The project received a boost in April 2018, when Cornwall council members voted by 69-41 (with seven abstentions) to provide partial funding of £3m towards the estimated total of £14.3m for the project. Members also agreed that the council will help with preparing, submitting and supporting a bid to the Government for the further £3 million needed to deliver the Stadium for Cornwall. Truro City Football Club, Cornish Pirates and Truro and Penwith College are still expected to each contribute £2m towards the project, although in October 2018 Pete Masters, the Chairman of Truro City, admitted that "there is a shadow hanging over the club putting money into the new Stadium for Cornwall". Truro and Penwith College and the Cornish Pirates have offered to provide £1m each to cover Truro City's funding if it fails to come through.

In 2020 Lord Myners wrote to Prime Minister Boris Johnson seeking £14m funding and arguing that the stadium could be completed by 2022.

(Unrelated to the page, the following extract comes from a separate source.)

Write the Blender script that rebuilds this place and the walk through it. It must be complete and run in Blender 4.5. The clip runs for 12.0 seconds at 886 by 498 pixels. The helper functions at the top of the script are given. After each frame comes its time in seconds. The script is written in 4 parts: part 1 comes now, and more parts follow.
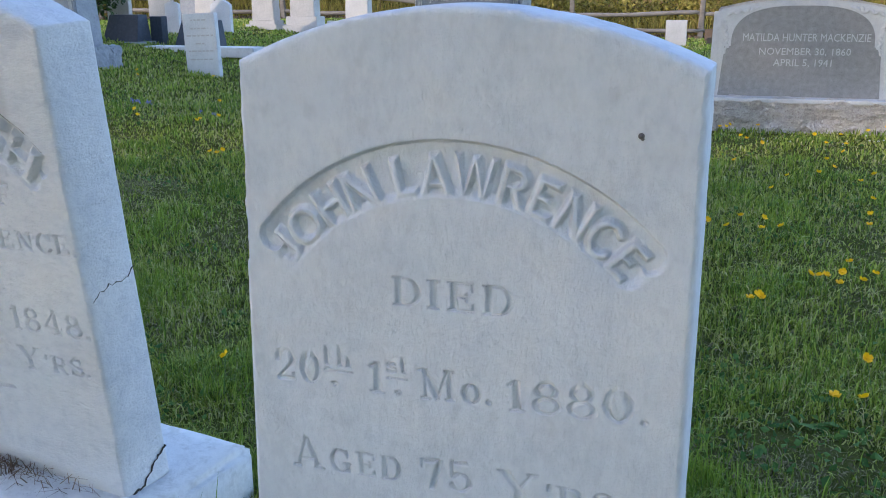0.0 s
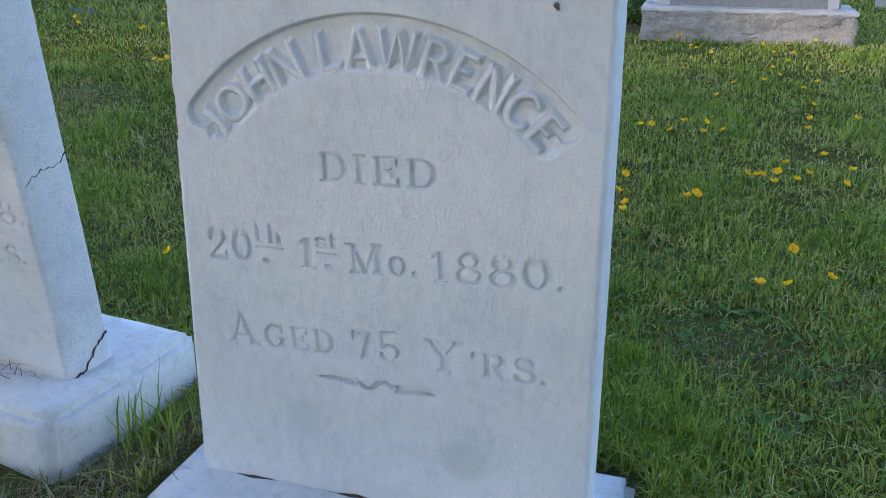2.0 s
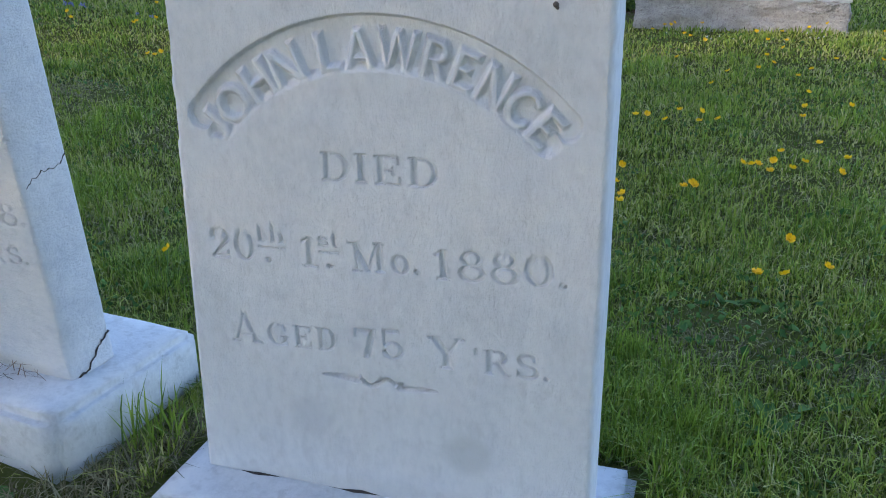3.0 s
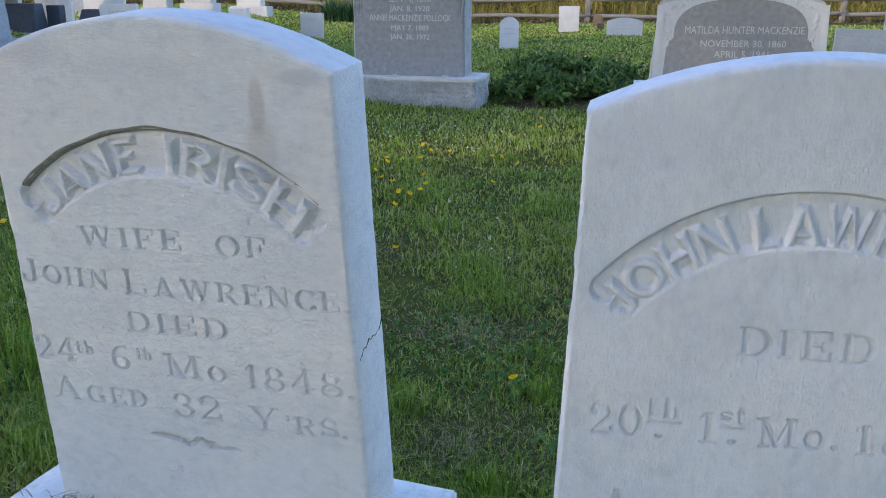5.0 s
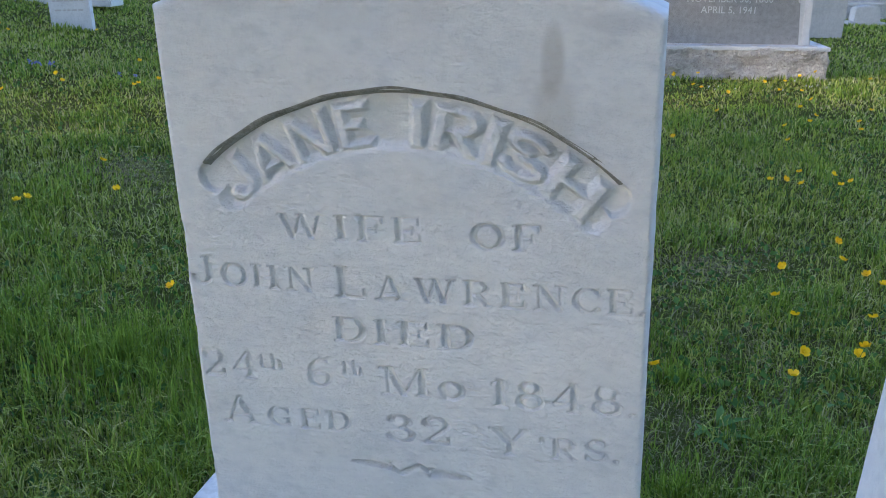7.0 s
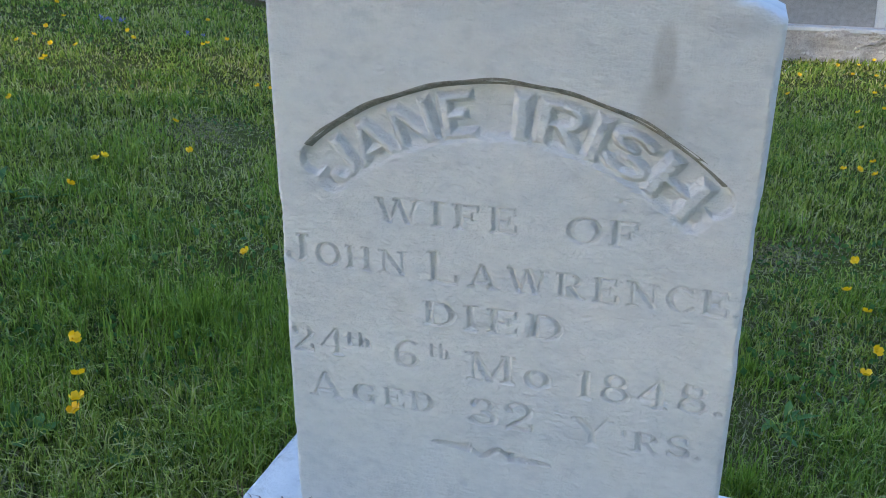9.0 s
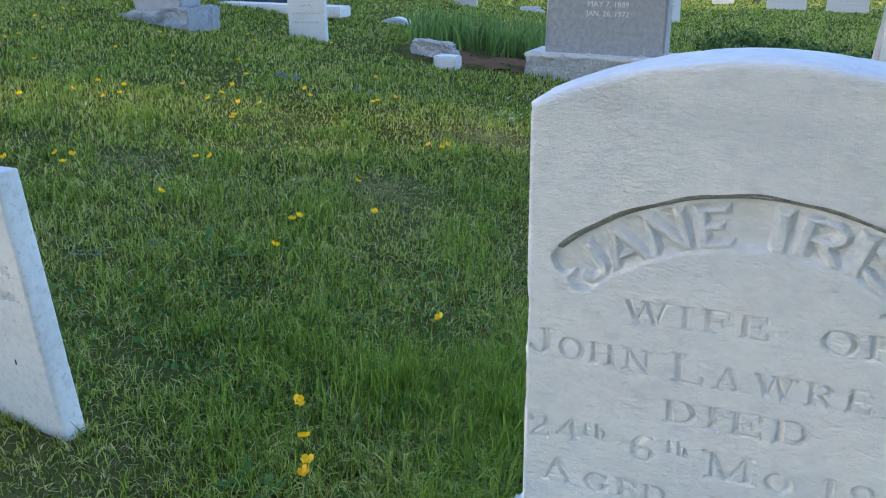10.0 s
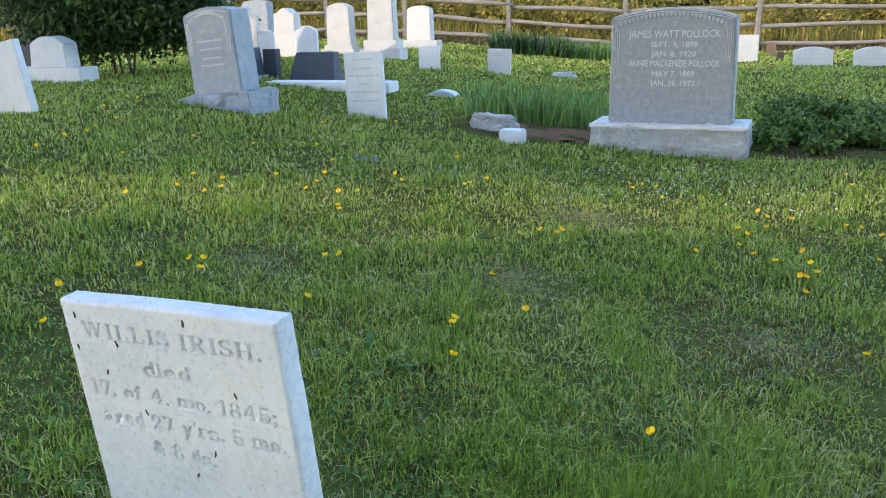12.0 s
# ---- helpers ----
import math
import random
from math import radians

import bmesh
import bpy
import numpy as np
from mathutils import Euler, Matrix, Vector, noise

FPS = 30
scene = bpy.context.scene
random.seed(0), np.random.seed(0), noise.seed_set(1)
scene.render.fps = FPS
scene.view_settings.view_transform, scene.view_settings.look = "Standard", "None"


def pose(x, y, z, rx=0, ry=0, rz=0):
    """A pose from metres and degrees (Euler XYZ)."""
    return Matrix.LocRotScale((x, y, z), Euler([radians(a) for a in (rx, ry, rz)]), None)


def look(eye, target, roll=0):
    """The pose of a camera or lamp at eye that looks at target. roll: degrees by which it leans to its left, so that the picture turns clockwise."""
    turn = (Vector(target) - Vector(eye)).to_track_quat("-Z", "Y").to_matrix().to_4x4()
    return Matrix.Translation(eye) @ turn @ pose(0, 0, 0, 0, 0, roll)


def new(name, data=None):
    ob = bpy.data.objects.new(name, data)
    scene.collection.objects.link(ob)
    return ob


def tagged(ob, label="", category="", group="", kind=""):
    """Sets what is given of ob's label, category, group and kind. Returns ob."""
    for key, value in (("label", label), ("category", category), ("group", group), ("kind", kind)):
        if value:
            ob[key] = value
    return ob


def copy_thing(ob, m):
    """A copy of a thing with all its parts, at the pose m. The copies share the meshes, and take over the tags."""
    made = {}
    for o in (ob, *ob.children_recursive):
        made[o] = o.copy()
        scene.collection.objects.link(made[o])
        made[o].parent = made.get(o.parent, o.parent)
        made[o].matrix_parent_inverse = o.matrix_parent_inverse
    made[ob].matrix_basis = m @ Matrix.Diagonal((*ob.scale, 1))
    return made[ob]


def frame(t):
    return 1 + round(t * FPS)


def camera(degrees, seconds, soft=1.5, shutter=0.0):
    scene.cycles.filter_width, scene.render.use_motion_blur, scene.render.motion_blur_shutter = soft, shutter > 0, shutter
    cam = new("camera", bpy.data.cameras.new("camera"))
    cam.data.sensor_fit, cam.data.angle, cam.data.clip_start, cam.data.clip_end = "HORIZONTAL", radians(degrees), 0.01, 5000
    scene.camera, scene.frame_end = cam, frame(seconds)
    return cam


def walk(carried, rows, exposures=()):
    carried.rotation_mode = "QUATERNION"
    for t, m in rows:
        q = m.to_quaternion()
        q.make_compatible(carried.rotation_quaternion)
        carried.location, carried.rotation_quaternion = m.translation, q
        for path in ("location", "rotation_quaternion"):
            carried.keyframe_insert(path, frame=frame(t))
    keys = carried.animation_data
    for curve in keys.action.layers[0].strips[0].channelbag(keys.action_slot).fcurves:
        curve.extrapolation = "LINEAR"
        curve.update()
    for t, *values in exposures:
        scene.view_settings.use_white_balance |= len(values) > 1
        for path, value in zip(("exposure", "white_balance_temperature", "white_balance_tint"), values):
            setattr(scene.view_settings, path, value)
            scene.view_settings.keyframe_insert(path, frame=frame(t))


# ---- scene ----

In June, 2022, Cornwall County Council withdrew the project from its "Levelling Up" funding program, due to "a reluctance from both the Council and local MPs to see funding going towards the Stadium project at the expense of other projects that might go for funding in future rounds of the Levelling Up programme". As a result, the Stadium for Cornwall CIC board voted to cease co-developing the Stadium for Cornwall in its planned capacity, and Truro and Penwith College withdrew as stakeholder.

==Cornwall Community Stadium Limited==
The director of Cornwall Community Stadium Limited (UK company number 07862967) is Robin Saltmarsh, and former directors included Nicholas Russell and David Matthew, Director of Administration and Finance, Truro and Penwith College.